The more personal story of Parker dealing with big questions and romance is much more successful. Part of that is because Holland is such a compelling actor, mixing vulnerability with awkward charm. The film also has strong supporting characters, like an MJ whose sullen attitude hides a romantic streak, and Ned (Jacob Batalon), Parker’s excitable best friend. They create a plausible high school clique that will be recognizable to younger audiences, and evoke pangs of nostalgia in older ones.
Villains in Spider-Man films usually have some recognizably decent qualities in them. Like the classic mad scientist, they feel scorned by a society that rejects them. Far From Home continues in that tradition, with twists and reversals that tie into Parker’s lingering doubt and self-loathing. The trouble is that after so many Spider-Man films, each new entry cannot exist on its own terms, and serves as a commentary on itself. Maybe a break would do the character some good, but Far From Home does itself no favors by inviting comparisons to richer, more complex entertainment.
One surprising thing about Far From Home is how it draws inspiration from the recent PS4 game. The climactic battle has Spider-Man fighting countless drones, a type of enemy that’s ubiquitous in gaming, and there is a sequence where Parker customizes the properties of his suit, another popular gameplay mechanic. It is a shrewd way for director Jon Watts and his screenwriters to turn Spider-Man into an avatar for the audience. This technique makes it easier for us to identify with him, but lowered stakes are an unintended consequence. “Game over” really means another chance to retry.

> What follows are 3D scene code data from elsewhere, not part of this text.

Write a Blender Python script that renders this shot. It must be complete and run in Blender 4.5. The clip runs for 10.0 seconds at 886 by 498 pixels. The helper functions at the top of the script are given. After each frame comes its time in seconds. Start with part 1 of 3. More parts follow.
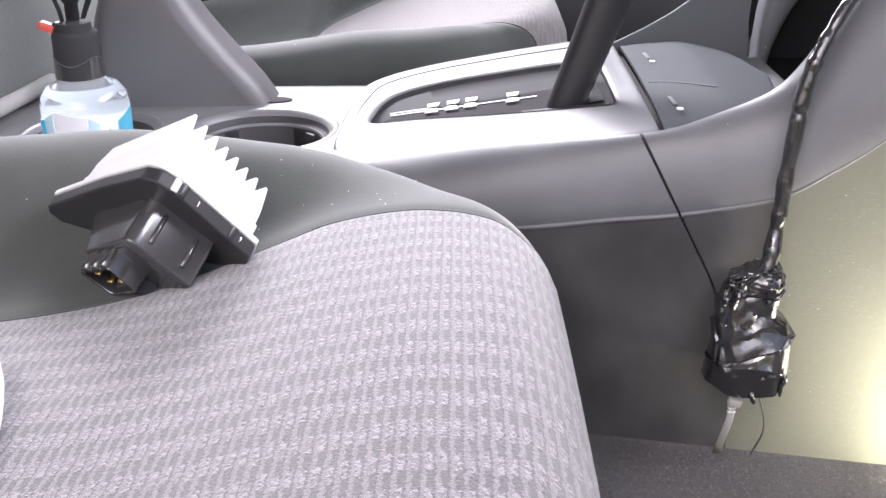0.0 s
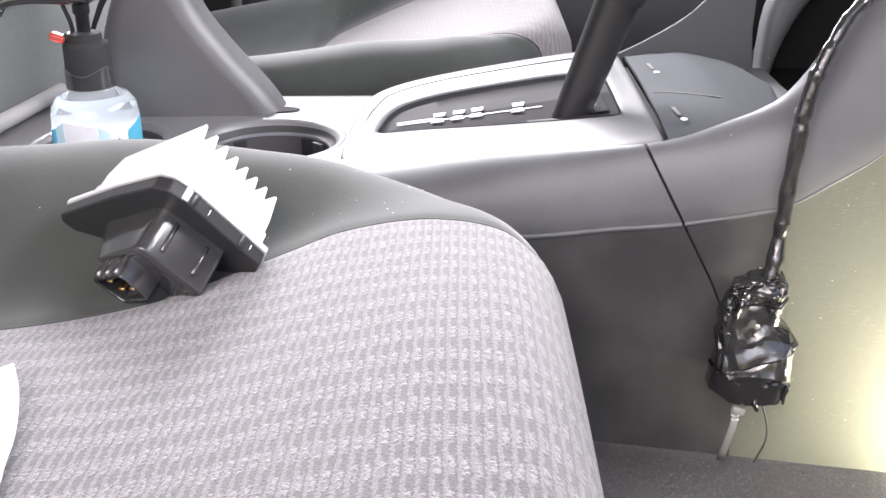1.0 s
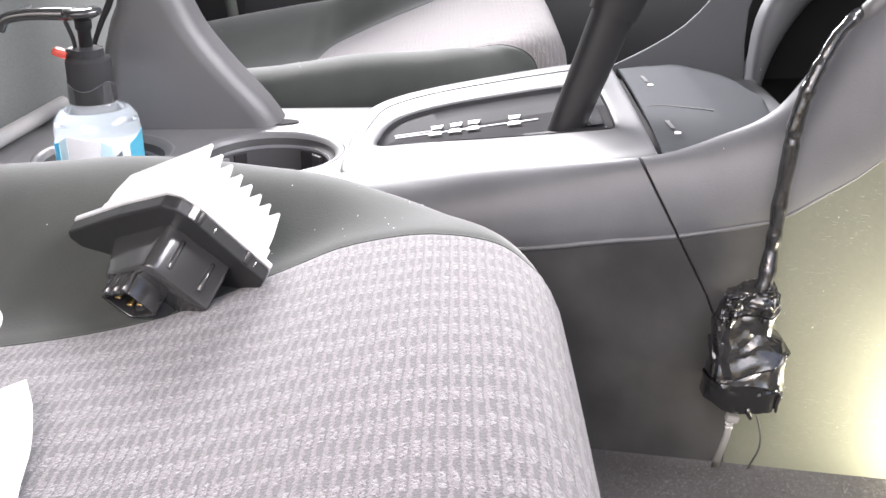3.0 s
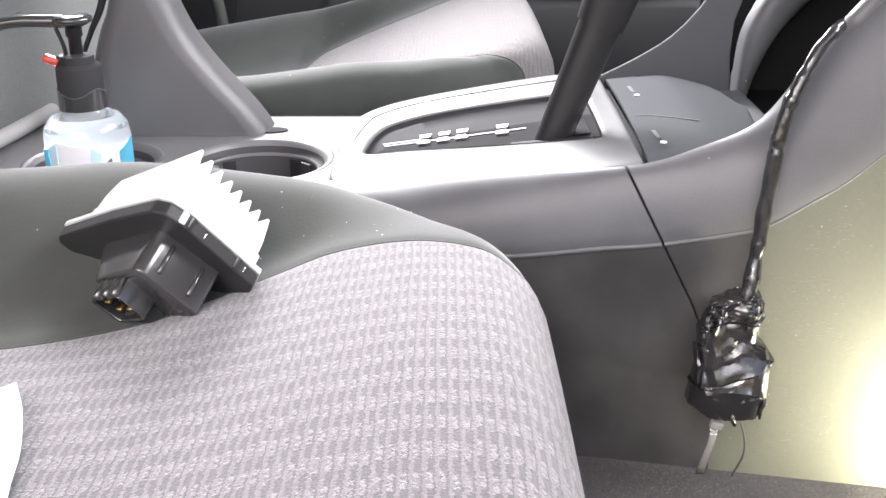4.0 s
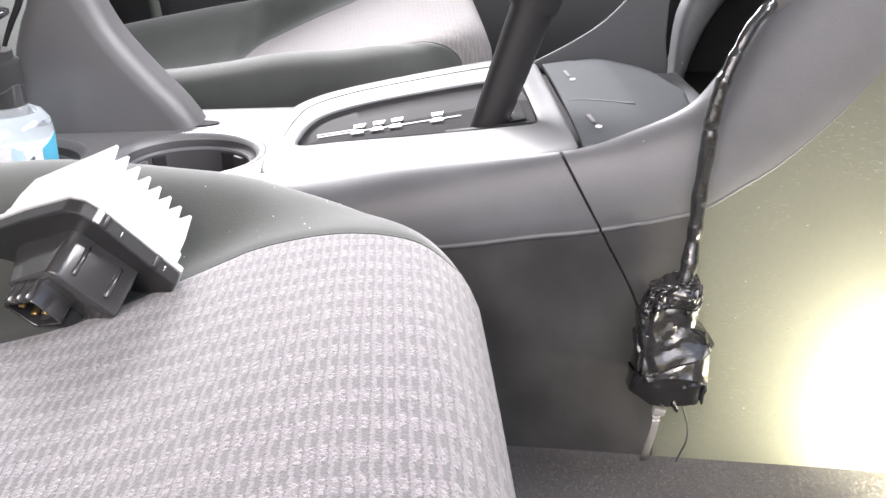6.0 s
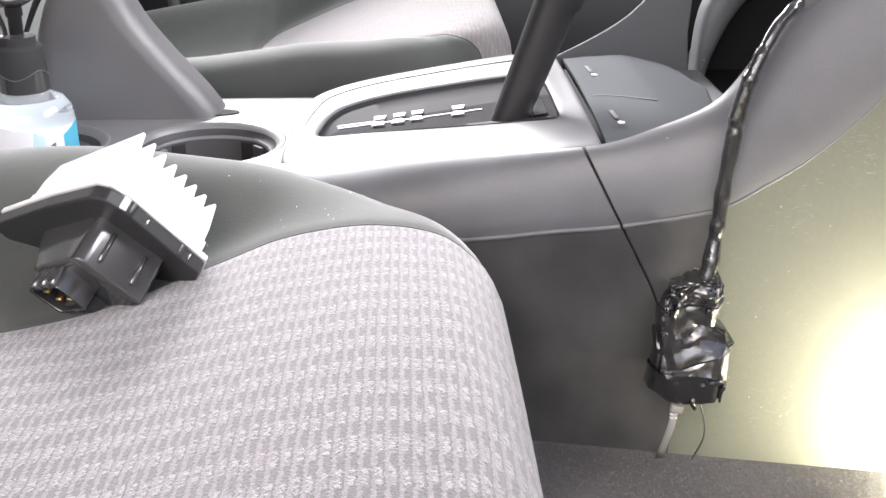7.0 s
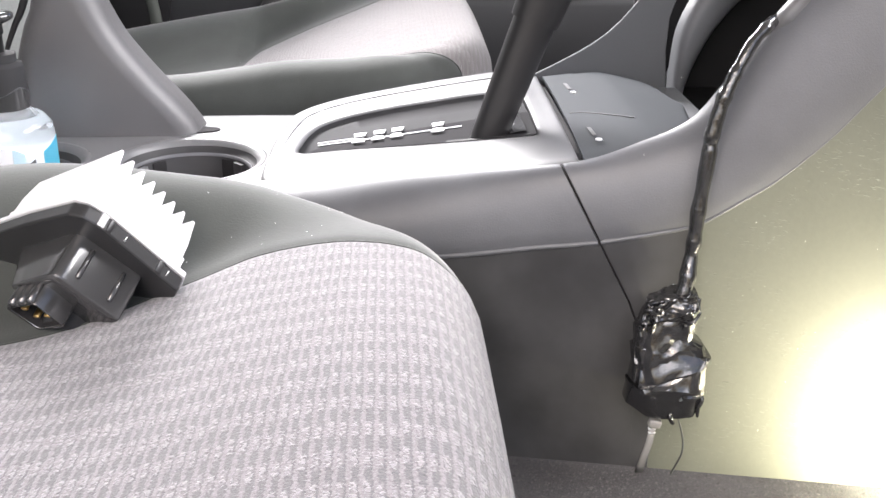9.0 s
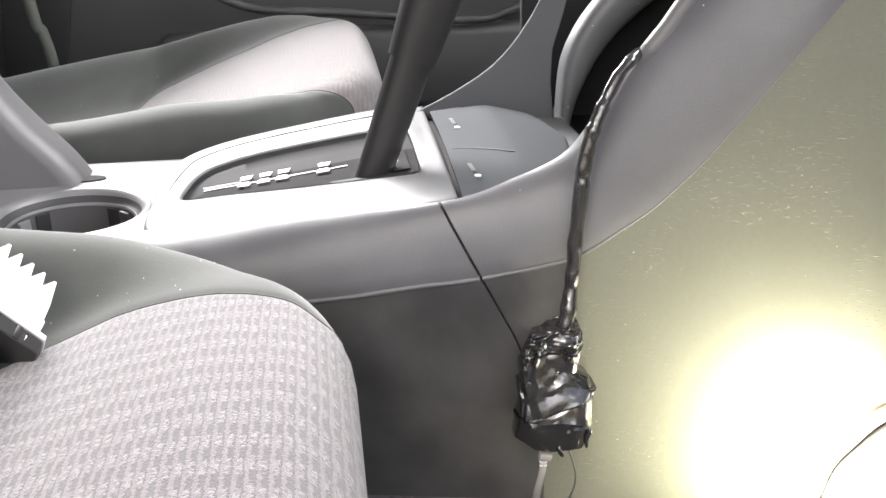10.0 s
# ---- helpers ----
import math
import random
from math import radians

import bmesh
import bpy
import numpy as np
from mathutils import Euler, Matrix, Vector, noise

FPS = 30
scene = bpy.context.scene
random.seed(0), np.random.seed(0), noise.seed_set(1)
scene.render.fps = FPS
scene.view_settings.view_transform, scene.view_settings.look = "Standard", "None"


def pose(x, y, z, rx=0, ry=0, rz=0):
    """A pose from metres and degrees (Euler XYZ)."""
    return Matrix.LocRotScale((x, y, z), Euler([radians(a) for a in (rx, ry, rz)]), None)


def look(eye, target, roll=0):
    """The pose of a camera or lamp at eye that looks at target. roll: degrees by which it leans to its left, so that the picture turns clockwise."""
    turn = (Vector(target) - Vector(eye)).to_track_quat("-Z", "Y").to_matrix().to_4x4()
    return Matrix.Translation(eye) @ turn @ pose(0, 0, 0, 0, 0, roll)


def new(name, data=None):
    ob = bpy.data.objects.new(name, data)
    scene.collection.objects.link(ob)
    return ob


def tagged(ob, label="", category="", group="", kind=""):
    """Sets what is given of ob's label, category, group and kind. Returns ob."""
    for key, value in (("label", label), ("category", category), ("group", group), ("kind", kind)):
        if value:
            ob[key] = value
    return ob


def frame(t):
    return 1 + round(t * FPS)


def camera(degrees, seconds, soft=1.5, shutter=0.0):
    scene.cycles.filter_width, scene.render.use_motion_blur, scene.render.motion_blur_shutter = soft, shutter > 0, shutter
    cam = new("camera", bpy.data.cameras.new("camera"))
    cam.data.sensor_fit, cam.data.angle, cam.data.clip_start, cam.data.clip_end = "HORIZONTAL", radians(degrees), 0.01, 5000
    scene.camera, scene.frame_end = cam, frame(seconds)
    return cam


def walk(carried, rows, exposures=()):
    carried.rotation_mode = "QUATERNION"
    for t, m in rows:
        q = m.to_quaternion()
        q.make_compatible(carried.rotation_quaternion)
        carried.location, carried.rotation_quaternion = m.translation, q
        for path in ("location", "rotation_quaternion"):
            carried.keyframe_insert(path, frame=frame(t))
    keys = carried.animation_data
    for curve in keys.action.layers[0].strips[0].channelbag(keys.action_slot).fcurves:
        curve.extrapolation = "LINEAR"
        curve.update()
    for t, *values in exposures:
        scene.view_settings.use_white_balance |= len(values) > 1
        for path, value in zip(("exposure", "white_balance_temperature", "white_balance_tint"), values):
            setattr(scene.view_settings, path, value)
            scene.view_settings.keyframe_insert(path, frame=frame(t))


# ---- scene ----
cam = camera(44.4, 10.0)
PATH = [
    (0, (0.011, -0.012, 0.468), (-0.022, 1.827, -0.319), -0.7),
    (0.5, (0.013, -0.017, 0.472), (-0.025, 1.827, -0.303), -1.1),
    (1, (0.01, -0.019, 0.471), (-0.031, 1.825, -0.301), -0.7),
    (1.5, (0.013, -0.026, 0.478), (-0.021, 1.824, -0.282), -1.3),
    (2, (0.012, -0.027, 0.479), (-0.021, 1.821, -0.285), -1.8),
    (2.5, (0.007, -0.028, 0.478), (-0.022, 1.82, -0.287), -1.0),
    (2.7, (0.007, -0.028, 0.482), (-0.026, 1.818, -0.287), -0.9),
    (3.8, (0.006, -0.030, 0.482), (-0.002, 1.821, -0.281), -0.3),
    (4, (0.007, -0.034, 0.482), (0.0, 1.82, -0.269), -0.3),
    (4.5, (0.012, -0.029, 0.481), (0.028, 1.823, -0.273), -0.6),
    (5, (0.034, -0.014, 0.477), (0.134, 1.827, -0.298), -1.9),
    (5.5, (0.022, -0.019, 0.478), (0.109, 1.826, -0.289), -1.0),
    (6, (0.02, -0.02, 0.477), (0.096, 1.824, -0.292), -0.9),
    (6.2, (0.014, -0.019, 0.476), (0.075, 1.82, -0.308), -0.6),
    (7.3, (0.009, -0.020, 0.477), (0.071, 1.823, -0.298), 0.3),
    (7.5, (0.005, -0.023, 0.474), (0.063, 1.822, -0.295), 0.5),
    (8, (0.01, -0.023, 0.476), (0.078, 1.825, -0.285), 0.3),
    (8.5, (0.01, -0.023, 0.476), (0.085, 1.826, -0.281), 0.3),
    (9, (0.015, -0.023, 0.478), (0.106, 1.828, -0.274), 0.2),
    (9.5, (0.02, -0.026, 0.481), (0.121, 1.829, -0.259), -0.1),
    (10, (0.051, -0.02, 0.488), (0.258, 1.837, -0.227), -1.2),
]
walk(cam, [(t, look(eye, target, roll)) for t, eye, target, roll in PATH], exposures=[(0.0, 0.42, 6350, 20), (0.5, 0.46, 6450, 18), (1.0, 0.54, 6520, 17), (2.5, 0.56, 6580, 16), (4.5, 0.57, 6620, 15), (9.5, 0.57, 6680, 14), (10.0, 0.53, 6780, 12)])

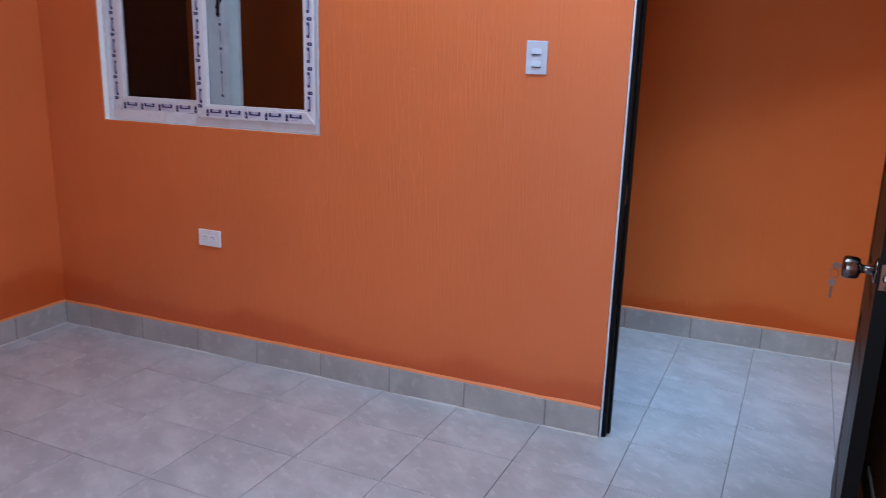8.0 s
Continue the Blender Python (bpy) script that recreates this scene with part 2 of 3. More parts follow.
def part(name, bm, material, parent=None, label="", smooth=False):
    ob = new(name, mesh_of(name, bm, material, smooth))
    ob.parent = parent
    return tagged(ob, label)


def box_part(name, x0, x1, y0, y1, z0, z1, material, parent=None, label="", bevel=0.0, segs=1):
    bm = bmesh.new()
    add_box(bm, x0, x1, y0, y1, z0, z1, bevel, segs)
    return part(name, bm, material, parent, label)


def thing(name, at, label, category, group=""):
    ob = new(name)
    ob.matrix_world = Matrix.Translation(at)
    ob.empty_display_size = 0.05
    return tagged(ob, label, category, group)


def structure(ob, label, category=""):
    return tagged(ob, label, category, kind="structure")


def wall_sheet(name, axis, a, b, lo, hi, z0, z1, holes, mats, label):
    """A wall between the planes a and b of one axis, from lo to hi along the other, with rectangular holes; mats: faces, reveals."""
    us = sorted({lo, hi, *[v for h in holes for v in h[:2]]})
    zs = sorted({z0, z1, *[v for h in holes for v in h[2:]]})
    solid = lambda u, z: lo < u < hi and z0 < z < z1 and not any(h[0] < u < h[1] and h[2] < z < h[3] for h in holes)
    bm = bmesh.new()
    seen = {}

    def vert(u, w, z):
        k = (round(u, 5), round(w, 5), round(z, 5))
        if k not in seen:
            seen[k] = bm.verts.new((u, w, z) if axis == 'y' else (w, u, z))
        return seen[k]

    def quad(pts, mi):
        f = bm.faces.new([vert(*p) for p in pts])
        f.material_index = mi

    cu = [(us[i] + us[i + 1]) / 2 for i in range(len(us) - 1)]
    cz = [(zs[i] + zs[i + 1]) / 2 for i in range(len(zs) - 1)]
    for i, u in enumerate(cu):
        for j, z in enumerate(cz):
            if not solid(u, z):
                continue
            u0, u1, w0, w1 = us[i], us[i + 1], zs[j], zs[j + 1]
            quad([(u0, a, w0), (u1, a, w0), (u1, a, w1), (u0, a, w1)], 0)
            quad([(u0, b, w0), (u1, b, w0), (u1, b, w1), (u0, b, w1)], 0)
            for du, dz, ends in ((-1, 0, (u0, u0)), (1, 0, (u1, u1)), (0, -1, (w0, w0)), (0, 1, (w1, w1))):
                nu = u if not du else (cu[i + du] if 0 <= i + du < len(cu) else lo - 1 if du < 0 else hi + 1)
                nz = z if not dz else (cz[j + dz] if 0 <= j + dz < len(cz) else z0 - 1 if dz < 0 else z1 + 1)
                if solid(nu, nz):
                    continue
                inside = next((k + 1 for k, h in enumerate(holes) if h[0] < nu < h[1] and h[2] < nz < h[3]), 0)
                if du:
                    quad([(ends[0], a, w0), (ends[0], b, w0), (ends[0], b, w1), (ends[0], a, w1)], inside)
                else:
                    quad([(u0, a, ends[0]), (u1, a, ends[0]), (u1, b, ends[0]), (u0, b, ends[0])], inside)
    return structure(part(name, bm, mats), label, "wall")


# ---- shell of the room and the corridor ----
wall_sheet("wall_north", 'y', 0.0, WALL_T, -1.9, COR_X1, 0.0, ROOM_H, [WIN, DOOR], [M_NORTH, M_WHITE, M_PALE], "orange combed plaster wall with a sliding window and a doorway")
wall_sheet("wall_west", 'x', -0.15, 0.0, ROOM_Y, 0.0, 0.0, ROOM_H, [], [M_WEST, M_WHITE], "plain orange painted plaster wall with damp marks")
wall_sheet("wall_east", 'x', ROOM_X, ROOM_X + 0.15, ROOM_Y, 0.0, 0.0, ROOM_H, [], [M_EAST, M_WHITE], "gritty orange plaster wall with black overspray and painted-in door shade")
wall_sheet("wall_south", 'y', ROOM_Y - 0.15, ROOM_Y, -0.15, ROOM_X + 0.15, 0.0, ROOM_H, [(2.20, 3.50, 0.0, 2.25)], [M_WEST, M_WHITE], "unseen orange plaster wall with an opening added for the south fill")
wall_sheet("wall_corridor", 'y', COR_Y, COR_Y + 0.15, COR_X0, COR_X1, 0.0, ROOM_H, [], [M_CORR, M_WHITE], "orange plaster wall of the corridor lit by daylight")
wall_sheet("wall_corridor_end", 'x', COR_X1, COR_X1 + 0.15, 0.0, COR_Y + 0.15, 0.0, ROOM_H, [(0.22, 1.2, 0.0, 2.06)], [M_CORR, M_WHITE], "orange wall with the corridor's outer doorway")
# unseen recess, added to keep the view through the left pane dark
wall_sheet("wall_recess_end", 'x', -2.05, -1.9, 0.0, 3.0, 0.0, ROOM_H, [], [M_DARK, M_DARK], "added near-black wall, shade in its colour, closing the corridor")
wall_sheet("wall_recess_back", 'y', 3.0, 3.15, -2.05, COR_X0 + 0.15, 0.0, ROOM_H, [], [M_DARK, M_DARK], "added near-black wall, shade in its colour, behind the recess")
wall_sheet("wall_recess_side", 'x', COR_X0, COR_X0 + 0.15, COR_Y + 0.15, 3.0, 0.0, ROOM_H, [], [M_DARK, M_DARK], "added near-black side wall, shade in its colour, of the recess")


# the ceiling is out of view; its openings only let the fills through
def ceiling_with_openings():
    xs = sorted({-2.05, COR_X1 + 0.15, *FILL_GAP[:2], *COR_FILL_GAP[:2]})
    ys = sorted({ROOM_Y - 0.15, 3.15, *FILL_GAP[2:], *COR_FILL_GAP[2:]})
    bm = bmesh.new()
    for x0, x1 in zip(xs, xs[1:]):
        for y0, y1 in zip(ys, ys[1:]):
            cx, cy = (x0 + x1) / 2, (y0 + y1) / 2
            if any(h[0] < cx < h[1] and h[2] < cy < h[3] for h in (FILL_GAP, COR_FILL_GAP)):
                continue
            add_box(bm, x0, x1, y0, y1, ROOM_H, ROOM_H + 0.12)
    structure(part("ceiling", bm, M_CEIL), "unseen white plaster ceiling with openings added for fill lamps", "ceiling")


ceiling_with_openings()
floor = structure(box_part("floor", -2.05, COR_X1 + 0.15, ROOM_Y - 0.15, 3.15, -0.12, -0.004, M_GROUT), "pale stone-look ceramic tile floor with grey joints", "floor")
structure(box_part("ground", -40, 40, -40, 40, -0.30, -0.13, M_OUT), "bare concrete ground outside", "ground")


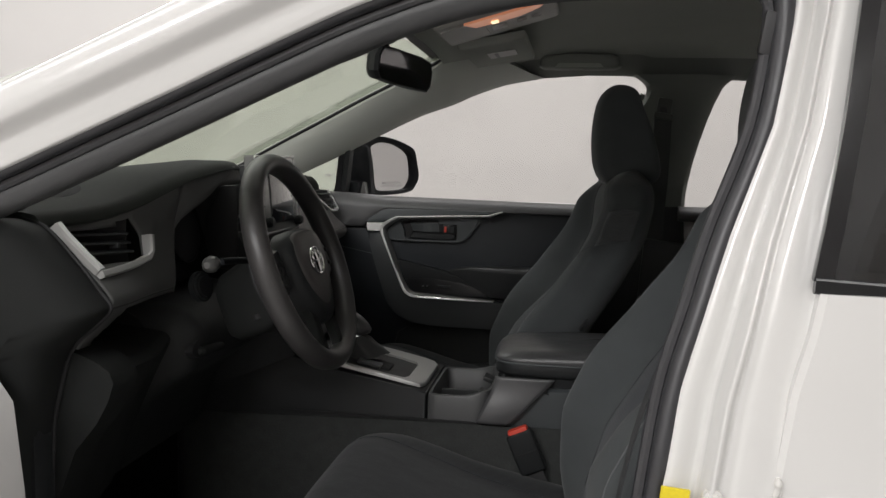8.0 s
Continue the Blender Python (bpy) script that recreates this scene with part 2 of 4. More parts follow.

Spider-Man: Far From Home is a coda for the Marvel Cinematic Universe. If Endgame was meant to be a main course, then this one is closer to a digestif or a small bowl of sorbet. Its light tone and self-awareness suggest the franchise will shake its dour streak, and maybe we should lighten our expectations accordingly. This is another clever trick: The Marvel Cinematic Universe poses like an underdog, when it’s become a dominant force in our culture. In those terms, Far From Home is a mediocre Spider-Man film. Now that we have internalized the character’s durability, genuine storytelling risks are the only way for the character to go forward.
Spider-Man: Far From Home is now playing in theaters everywhere.